- _WORK TO BE COMPLETED_: Write the data out again exactly, with no pictures.

- _PROVIDED DATA_:

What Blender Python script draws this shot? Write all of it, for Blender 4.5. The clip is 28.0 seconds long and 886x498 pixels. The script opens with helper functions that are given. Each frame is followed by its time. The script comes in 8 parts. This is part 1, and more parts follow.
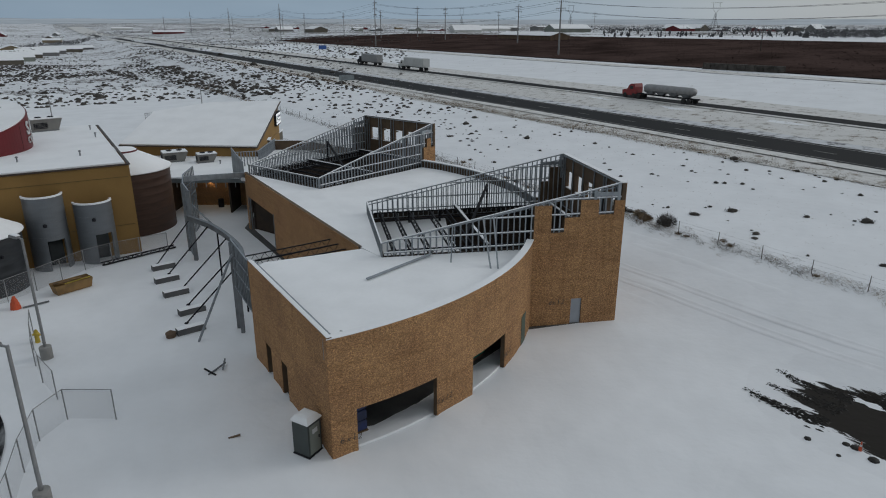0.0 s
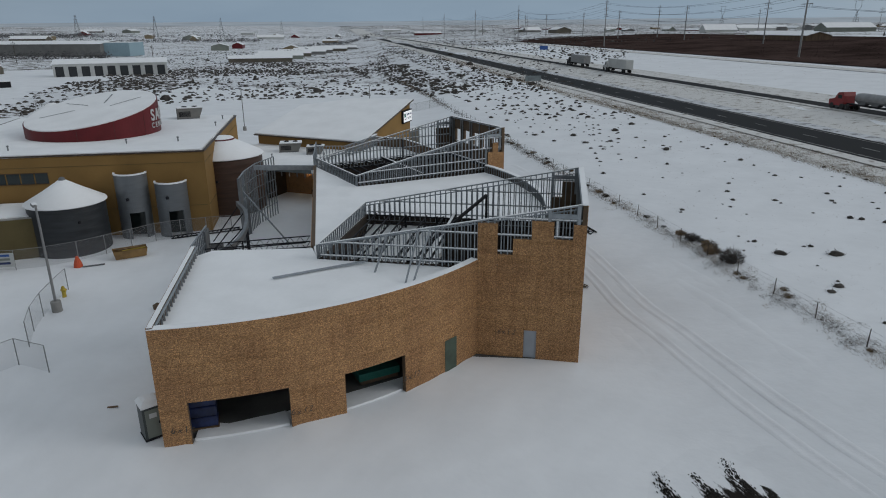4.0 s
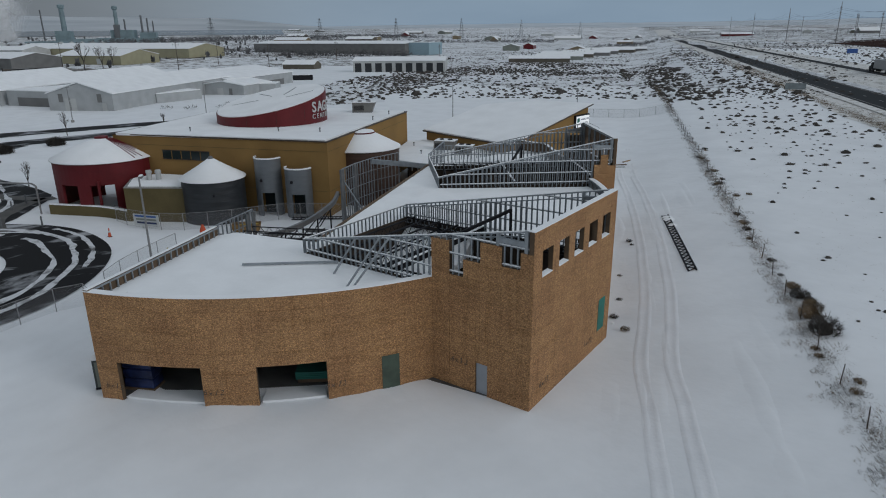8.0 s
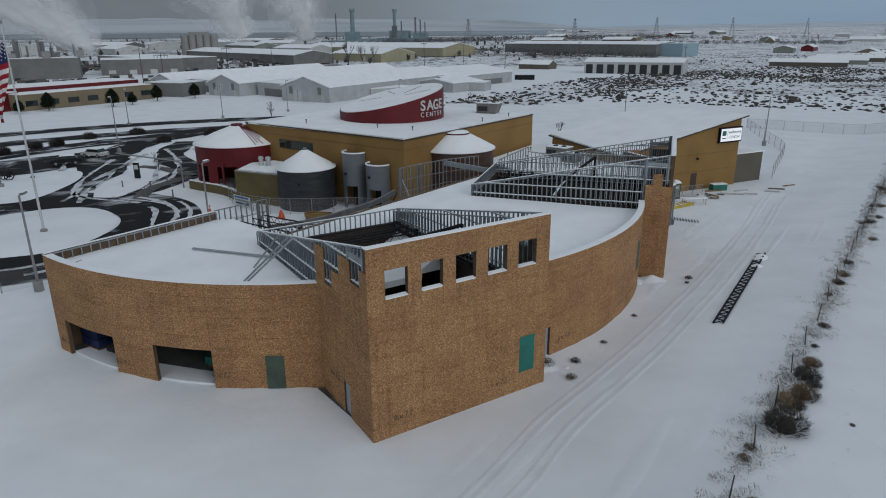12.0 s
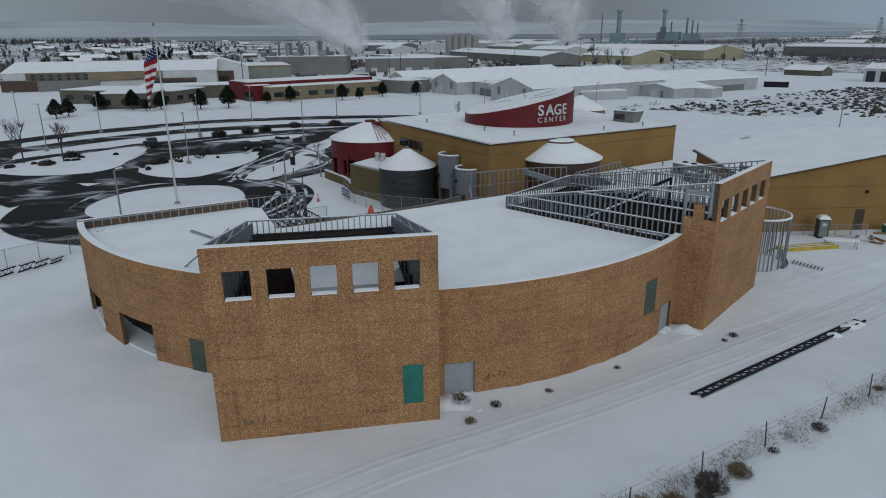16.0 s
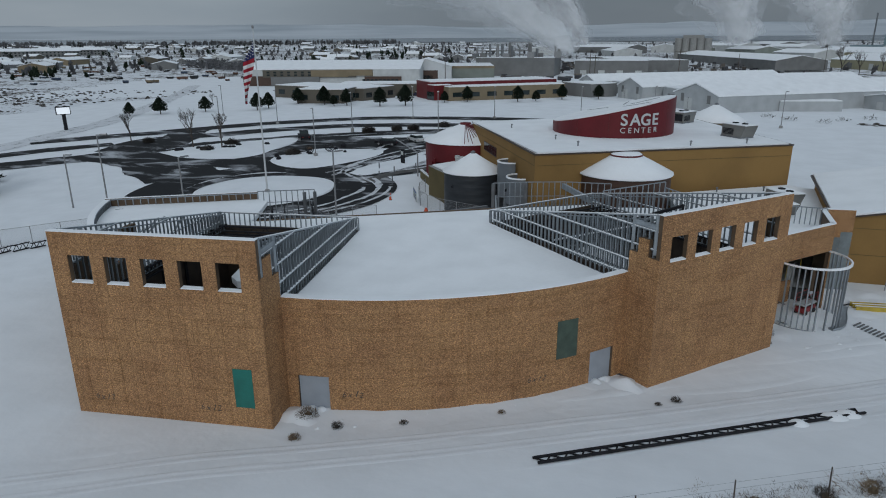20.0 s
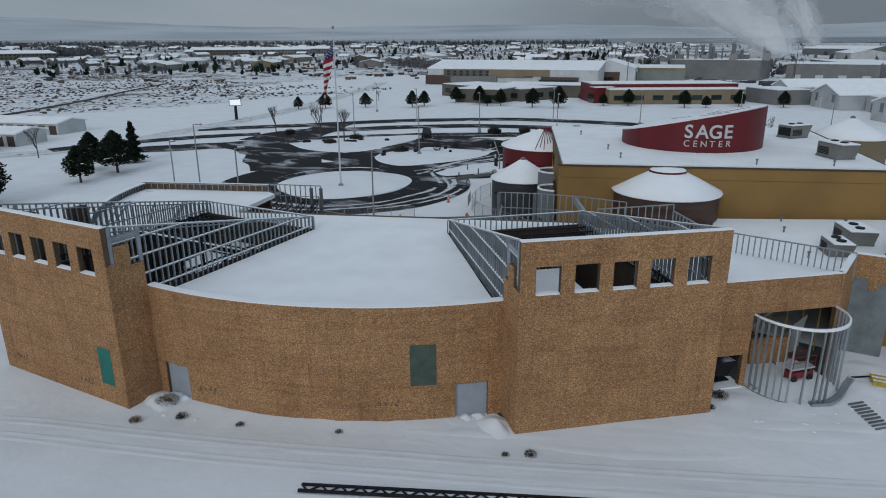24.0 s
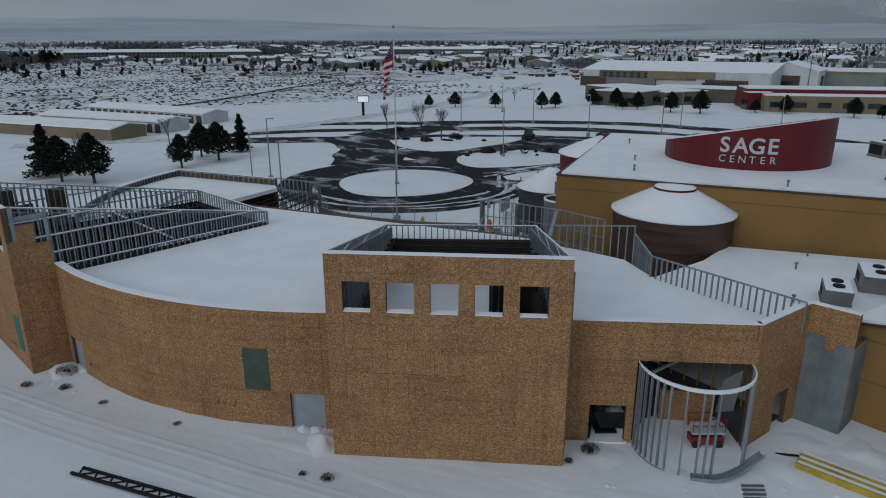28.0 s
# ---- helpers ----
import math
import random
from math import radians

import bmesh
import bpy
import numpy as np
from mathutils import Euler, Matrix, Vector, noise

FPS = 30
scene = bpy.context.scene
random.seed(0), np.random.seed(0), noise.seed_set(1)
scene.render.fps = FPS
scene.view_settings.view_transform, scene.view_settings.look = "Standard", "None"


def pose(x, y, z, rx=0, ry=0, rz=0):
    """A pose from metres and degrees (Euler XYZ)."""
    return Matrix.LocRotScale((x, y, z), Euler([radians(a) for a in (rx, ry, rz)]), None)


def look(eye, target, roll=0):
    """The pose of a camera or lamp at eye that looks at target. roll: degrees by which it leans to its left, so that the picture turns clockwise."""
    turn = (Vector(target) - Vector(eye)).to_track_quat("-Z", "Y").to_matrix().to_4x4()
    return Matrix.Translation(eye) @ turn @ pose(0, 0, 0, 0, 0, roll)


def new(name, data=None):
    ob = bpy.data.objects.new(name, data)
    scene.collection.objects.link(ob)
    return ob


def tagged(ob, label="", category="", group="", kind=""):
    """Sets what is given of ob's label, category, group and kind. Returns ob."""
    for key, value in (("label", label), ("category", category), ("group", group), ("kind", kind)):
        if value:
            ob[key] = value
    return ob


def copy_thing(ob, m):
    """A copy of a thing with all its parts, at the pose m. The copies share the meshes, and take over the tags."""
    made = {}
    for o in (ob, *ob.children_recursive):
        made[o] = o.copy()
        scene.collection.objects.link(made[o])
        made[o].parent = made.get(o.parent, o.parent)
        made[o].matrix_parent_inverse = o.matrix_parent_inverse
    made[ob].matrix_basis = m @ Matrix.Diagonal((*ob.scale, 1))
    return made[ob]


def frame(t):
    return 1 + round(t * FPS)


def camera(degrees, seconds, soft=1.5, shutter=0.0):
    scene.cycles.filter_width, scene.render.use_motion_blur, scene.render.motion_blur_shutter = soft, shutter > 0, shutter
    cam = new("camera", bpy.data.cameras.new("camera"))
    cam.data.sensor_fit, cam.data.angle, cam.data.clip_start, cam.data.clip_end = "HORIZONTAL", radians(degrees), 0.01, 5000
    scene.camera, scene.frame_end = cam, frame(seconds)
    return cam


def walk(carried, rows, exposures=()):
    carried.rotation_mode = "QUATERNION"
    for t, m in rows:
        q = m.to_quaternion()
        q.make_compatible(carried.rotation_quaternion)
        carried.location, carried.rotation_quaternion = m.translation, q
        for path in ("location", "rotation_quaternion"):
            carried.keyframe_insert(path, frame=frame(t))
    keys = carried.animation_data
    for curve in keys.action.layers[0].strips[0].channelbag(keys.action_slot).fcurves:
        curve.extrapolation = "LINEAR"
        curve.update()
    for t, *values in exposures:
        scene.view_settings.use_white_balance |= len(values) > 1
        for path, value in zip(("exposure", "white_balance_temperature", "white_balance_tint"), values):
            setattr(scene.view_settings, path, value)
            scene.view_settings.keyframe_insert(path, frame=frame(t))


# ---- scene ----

- _TASK RESPONSE_:
What Blender Python script draws this shot? Write all of it, for Blender 4.5. The clip is 28.0 seconds long and 886x498 pixels. The script opens with helper functions that are given. Each frame is followed by its time. The script comes in 8 parts. This is part 1, and more parts follow.
0.0 s
4.0 s
8.0 s
12.0 s
16.0 s
20.0 s
24.0 s
28.0 s
# ---- helpers ----
import math
import random
from math import radians

import bmesh
import bpy
import numpy as np
from mathutils import Euler, Matrix, Vector, noise

FPS = 30
scene = bpy.context.scene
random.seed(0), np.random.seed(0), noise.seed_set(1)
scene.render.fps = FPS
scene.view_settings.view_transform, scene.view_settings.look = "Standard", "None"


def pose(x, y, z, rx=0, ry=0, rz=0):
    """A pose from metres and degrees (Euler XYZ)."""
    return Matrix.LocRotScale((x, y, z), Euler([radians(a) for a in (rx, ry, rz)]), None)


def look(eye, target, roll=0):
    """The pose of a camera or lamp at eye that looks at target. roll: degrees by which it leans to its left, so that the picture turns clockwise."""
    turn = (Vector(target) - Vector(eye)).to_track_quat("-Z", "Y").to_matrix().to_4x4()
    return Matrix.Translation(eye) @ turn @ pose(0, 0, 0, 0, 0, roll)


def new(name, data=None):
    ob = bpy.data.objects.new(name, data)
    scene.collection.objects.link(ob)
    return ob


def tagged(ob, label="", category="", group="", kind=""):
    """Sets what is given of ob's label, category, group and kind. Returns ob."""
    for key, value in (("label", label), ("category", category), ("group", group), ("kind", kind)):
        if value:
            ob[key] = value
    return ob


def copy_thing(ob, m):
    """A copy of a thing with all its parts, at the pose m. The copies share the meshes, and take over the tags."""
    made = {}
    for o in (ob, *ob.children_recursive):
        made[o] = o.copy()
        scene.collection.objects.link(made[o])
        made[o].parent = made.get(o.parent, o.parent)
        made[o].matrix_parent_inverse = o.matrix_parent_inverse
    made[ob].matrix_basis = m @ Matrix.Diagonal((*ob.scale, 1))
    return made[ob]


def frame(t):
    return 1 + round(t * FPS)


def camera(degrees, seconds, soft=1.5, shutter=0.0):
    scene.cycles.filter_width, scene.render.use_motion_blur, scene.render.motion_blur_shutter = soft, shutter > 0, shutter
    cam = new("camera", bpy.data.cameras.new("camera"))
    cam.data.sensor_fit, cam.data.angle, cam.data.clip_start, cam.data.clip_end = "HORIZONTAL", radians(degrees), 0.01, 5000
    scene.camera, scene.frame_end = cam, frame(seconds)
    return cam


def walk(carried, rows, exposures=()):
    carried.rotation_mode = "QUATERNION"
    for t, m in rows:
        q = m.to_quaternion()
        q.make_compatible(carried.rotation_quaternion)
        carried.location, carried.rotation_quaternion = m.translation, q
        for path in ("location", "rotation_quaternion"):
            carried.keyframe_insert(path, frame=frame(t))
    keys = carried.animation_data
    for curve in keys.action.layers[0].strips[0].channelbag(keys.action_slot).fcurves:
        curve.extrapolation = "LINEAR"
        curve.update()
    for t, *values in exposures:
        scene.view_settings.use_white_balance |= len(values) > 1
        for path, value in zip(("exposure", "white_balance_temperature", "white_balance_tint"), values):
            setattr(scene.view_settings, path, value)
            scene.view_settings.keyframe_insert(path, frame=frame(t))


# ---- scene ----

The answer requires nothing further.